**Task directions**
Restate each line word for word. Leave out every picture.

**Source material**
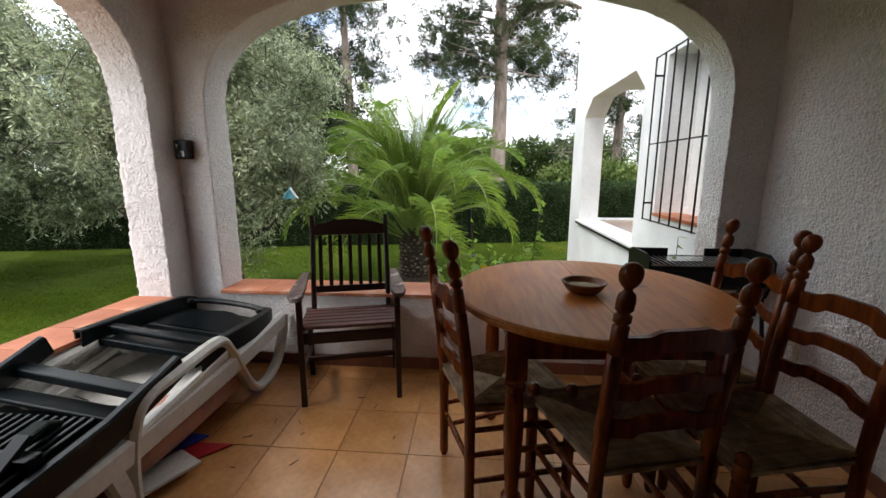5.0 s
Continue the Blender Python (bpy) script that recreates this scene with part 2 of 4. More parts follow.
def lathe(profile, n=16, bm=None, m=None):
    own = bm or bmesh.new()
    rings = []
    for r, z in profile:
        r = max(r, 0.0004)
        ring = [own.verts.new((r * math.cos(2 * math.pi * i / n), r * math.sin(2 * math.pi * i / n), z)) for i in range(n)]
        rings.append(ring)
    for a, b in zip(rings, rings[1:]):
        for i in range(n):
            own.faces.new((a[i], a[(i + 1) % n], b[(i + 1) % n], b[i]))
    own.faces.new(rings[0][::-1])
    own.faces.new(rings[-1])
    if m is not None:
        bmesh.ops.transform(own, matrix=m, verts=[v for r in rings for v in r])
    return own


def tube(pts, radii, n=8, bm=None, flat=1.0):
    own = bm or bmesh.new()
    pts = [Vector([float(c) for c in p]) for p in pts]
    if not hasattr(radii, "__len__"):
        radii = [radii] * len(pts)
    rings = []
    up = Vector((0.13, 0.21, 0.97))
    for i, p in enumerate(pts):
        d = (pts[min(i + 1, len(pts) - 1)] - pts[max(i - 1, 0)]).normalized()
        s = d.cross(up)
        if s.length < 0.05:
            s = d.cross(Vector((1, 0.1, 0)))
        s.normalize()
        u = s.cross(d)
        r = float(radii[i])
        rings.append([own.verts.new(p + (s * (r * math.cos(2 * math.pi * k / n)) + u * (r * flat * math.sin(2 * math.pi * k / n)))) for k in range(n)])
    for a, b in zip(rings, rings[1:]):
        for k in range(n):
            own.faces.new((a[k], a[(k + 1) % n], b[(k + 1) % n], b[k]))
    own.faces.new(rings[0][::-1])
    own.faces.new(rings[-1])
    return own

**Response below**
5.0 s
Continue the Blender Python (bpy) script that recreates this scene with part 2 of 4. More parts follow.
def lathe(profile, n=16, bm=None, m=None):
    own = bm or bmesh.new()
    rings = []
    for r, z in profile:
        r = max(r, 0.0004)
        ring = [own.verts.new((r * math.cos(2 * math.pi * i / n), r * math.sin(2 * math.pi * i / n), z)) for i in range(n)]
        rings.append(ring)
    for a, b in zip(rings, rings[1:]):
        for i in range(n):
            own.faces.new((a[i], a[(i + 1) % n], b[(i + 1) % n], b[i]))
    own.faces.new(rings[0][::-1])
    own.faces.new(rings[-1])
    if m is not None:
        bmesh.ops.transform(own, matrix=m, verts=[v for r in rings for v in r])
    return own


def tube(pts, radii, n=8, bm=None, flat=1.0):
    own = bm or bmesh.new()
    pts = [Vector([float(c) for c in p]) for p in pts]
    if not hasattr(radii, "__len__"):
        radii = [radii] * len(pts)
    rings = []
    up = Vector((0.13, 0.21, 0.97))
    for i, p in enumerate(pts):
        d = (pts[min(i + 1, len(pts) - 1)] - pts[max(i - 1, 0)]).normalized()
        s = d.cross(up)
        if s.length < 0.05:
            s = d.cross(Vector((1, 0.1, 0)))
        s.normalize()
        u = s.cross(d)
        r = float(radii[i])
        rings.append([own.verts.new(p + (s * (r * math.cos(2 * math.pi * k / n)) + u * (r * flat * math.sin(2 * math.pi * k / n)))) for k in range(n)])
    for a, b in zip(rings, rings[1:]):
        for k in range(n):
            own.faces.new((a[k], a[(k + 1) % n], b[(k + 1) % n], b[k]))
    own.faces.new(rings[0][::-1])
    own.faces.new(rings[-1])
    return own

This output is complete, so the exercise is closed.